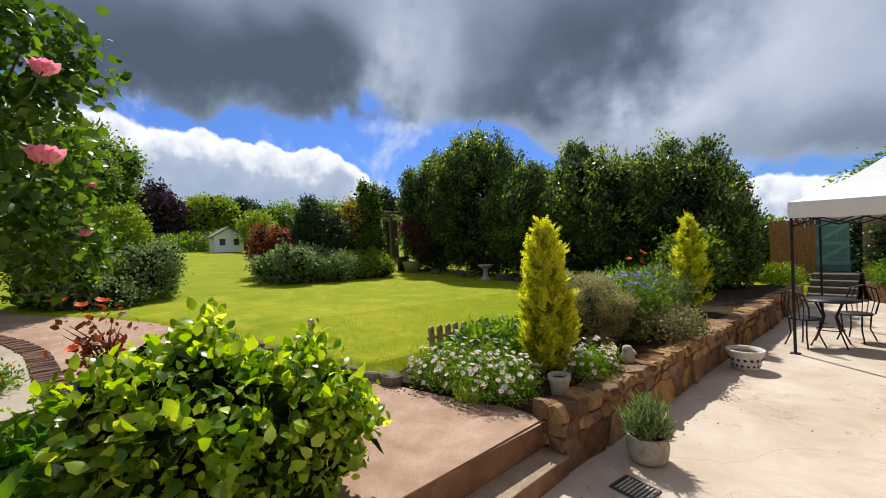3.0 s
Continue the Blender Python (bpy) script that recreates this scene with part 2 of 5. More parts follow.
M["potstone"] = surface("weathered_pot", (0.34, 0.31, 0.26), (0.48, 0.45, 0.39), 9.0, 0.9, 0.6, 60.0, (0.22, 0.19, 0.13), 6.0)
M["white_stone"] = surface("pale_stone", (0.50, 0.47, 0.42), (0.66, 0.63, 0.58), 9.0, 0.9, 0.4, 60.0)
M["blue_glaze"] = plain("blue_glaze", (0.012, 0.016, 0.075), 0.12, wear=0.3)
M["dark_pot"] = plain("dark_pot", (0.03, 0.032, 0.045), 0.4)
M["teal"] = surface("teal_paint", (0.085, 0.22, 0.235), (0.12, 0.28, 0.29), 5.0, 0.55, 0.15, 60.0)
M["teal_light"] = surface("pale_teal_paint", (0.13, 0.30, 0.31), (0.17, 0.36, 0.36), 5.0, 0.5, 0.12, 60.0)
M["wood"] = surface("brown_timber", (0.24, 0.105, 0.045), (0.36, 0.175, 0.08), 12.0, 0.7, 0.3, 60.0)
M["wood_pale"] = surface("pale_timber", (0.40, 0.27, 0.13), (0.54, 0.38, 0.20), 12.0, 0.8, 0.4, 60.0)
M["wood_grey"] = surface("weathered_timber", (0.075, 0.062, 0.052), (0.15, 0.125, 0.10), 10.0, 0.9, 0.4, 60.0)
M["thatch"] = surface("thatch", (0.42, 0.30, 0.16), (0.60, 0.46, 0.28), 30.0, 0.95, 1.0, 120.0, bump_dist=0.03)
M["bark"] = surface("bark", (0.07, 0.05, 0.035), (0.15, 0.115, 0.08), 12.0, 0.95, 1.0, 40.0, bump_dist=0.02)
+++
§ Exercise goal: Find the line containing "Continue the Blender" in the material above. Print it and every line after it through the end, exactly and only those.

§ Answer below:
Continue the Blender Python (bpy) script that recreates this scene with part 2 of 5. More parts follow.
M["potstone"] = surface("weathered_pot", (0.34, 0.31, 0.26), (0.48, 0.45, 0.39), 9.0, 0.9, 0.6, 60.0, (0.22, 0.19, 0.13), 6.0)
M["white_stone"] = surface("pale_stone", (0.50, 0.47, 0.42), (0.66, 0.63, 0.58), 9.0, 0.9, 0.4, 60.0)
M["blue_glaze"] = plain("blue_glaze", (0.012, 0.016, 0.075), 0.12, wear=0.3)
M["dark_pot"] = plain("dark_pot", (0.03, 0.032, 0.045), 0.4)
M["teal"] = surface("teal_paint", (0.085, 0.22, 0.235), (0.12, 0.28, 0.29), 5.0, 0.55, 0.15, 60.0)
M["teal_light"] = surface("pale_teal_paint", (0.13, 0.30, 0.31), (0.17, 0.36, 0.36), 5.0, 0.5, 0.12, 60.0)
M["wood"] = surface("brown_timber", (0.24, 0.105, 0.045), (0.36, 0.175, 0.08), 12.0, 0.7, 0.3, 60.0)
M["wood_pale"] = surface("pale_timber", (0.40, 0.27, 0.13), (0.54, 0.38, 0.20), 12.0, 0.8, 0.4, 60.0)
M["wood_grey"] = surface("weathered_timber", (0.075, 0.062, 0.052), (0.15, 0.125, 0.10), 10.0, 0.9, 0.4, 60.0)
M["thatch"] = surface("thatch", (0.42, 0.30, 0.16), (0.60, 0.46, 0.28), 30.0, 0.95, 1.0, 120.0, bump_dist=0.03)
M["bark"] = surface("bark", (0.07, 0.05, 0.035), (0.15, 0.115, 0.08), 12.0, 0.95, 1.0, 40.0, bump_dist=0.02)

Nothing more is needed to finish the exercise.